Bayangkan ketika acara itu berlangsung seminggu dan minimal panitia harus mengeluarkan anggaran setidaknya perhari Rp. 300.000 x 7 hari untuk para oknum tersebut? Itu lebih besar anggaran dari biaya makan panitia dan peserta selama kegiatan. Dengan dalih ini disuruh atasan? Pertanyaannya atasan yang mana?
Tidak heran rasanya ketika ada pembangunan infrastuktur di desa, padahal itu untuk kita nikmati nantinya. Begitu banyak pemuda berubah menjadi preman (pre makan) dengan alasan disuruh ketua, pertanyaannya dalam konteks ini adalah ketua yang mana? Dan ternyata secara tidak langsung sifat mental pengemis ini ditanamkan oleh oknum-oknum tersebut.
Apa gaji yang diberikan negara terkait gaji pokok, tunjangan dan perjalanan dinas tidak cukup? Atau mungkin dulu waktu pencalonan terlalu banyak dana yang dikeluarkan sehingga untuk gaji pokok dan tunjangan serta perjalanan dinas tidak mencukupi untuk menutupi modal yang dikeluarkan di awal?
Begitu pun dengan pemuda setempat, ayolah lebih ikut andil lagi dalam kegiatan membangun karakter, coba ubah pola pikir dan perkataan “uang rokok dulu” dengan apa yang bisa kami bantu, penulis rasa perkataan itu lebih terdengar merdu lagi.
Dan ini penulis harap menjadi pekerjaan rumah besar untuk Kapolres dan Dandim agar pemuda di Aceh Tenggara terlebih khusus untuk oknum-oknum APH tersebut agar dibangun lagi cinta masyarakatnya sama-sama membantu kami pemuda ini yang sadar pentingnya membangun karakter dan bukan mengedepankan mental pengemis terlebih lagi membangun sifat premanisme terhadap masyarakat.

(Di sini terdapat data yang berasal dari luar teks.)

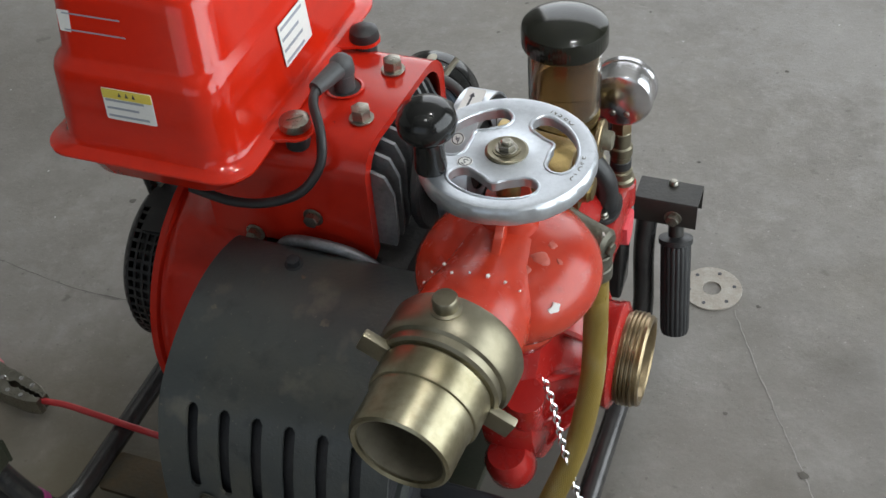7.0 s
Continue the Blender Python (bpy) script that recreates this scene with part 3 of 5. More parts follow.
for k in (-1, 1):
    part("printed_bar", slab(bmesh.new(), rounded(0.016, 0.003, 0.0005, cy=0.004 * k), spot, 0.0005, 0.0007), INK, plate)
for a in (190, 215, 240):
    a = radians(a)
    screw(blower, (0.186, YA + 0.1285 * math.cos(a), 0.2 + 0.1285 * math.sin(a)), (0, math.cos(a), math.sin(a)), 0.0052, TAN)
bm = bmesh.new()
lathe(bm, [(0, 0.047), (0.055, 0.047), (0.070, 0.050), (0.0735, 0.054), (0.076, 0.058)], to((0, YA, 0.196), X) @ Matrix.Diagonal((1.05, 1.05, 1, 1)) @ Matrix.Translation((0, 0, -0.006)), 56)
lathe(bm, [(0.0785, 0.106), (0.083, 0.108), (0.097, 0.112), (0.097, 0.1165), (0.03, 0.1165)], to((0, YA, 0.196), X) @ Matrix.Diagonal((1.05, 1.05, 1, 1)) @ Matrix.Translation((0, 0, -0.006)), 56)
lathe(bm, disc_of(0.071, 0.060, 0.113, 0.001), to((0, YA, 0.196), X) @ Matrix.Diagonal((1.05, 1.05, 1, 1)) @ Matrix.Translation((0, 0, -0.006)), 48)
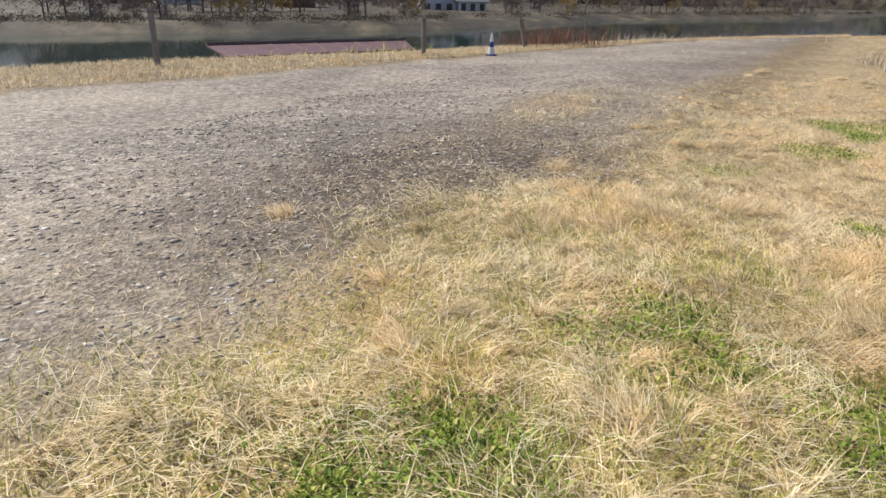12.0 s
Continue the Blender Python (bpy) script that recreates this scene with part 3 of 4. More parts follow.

Artinya kalau bukan APH dan Pemuda yang saling bermitra untuk membangun karakter masyarakat namun siapa lagi? Kalaulah bukan APH tempat kami mengadu selain Tuhan terus siapa lagi? Pesan untuk Bapak Kapolres dan Bapak Dandim Aceh Tenggara ayo pak lebih di kawal lagi pungli di Aceh Tenggara ini, ini keresahkan kami sebagai pemuda yang tidak bosan-bosannya membuat peta jalan lebih baik kedepannya untuk Aceh Tenggara.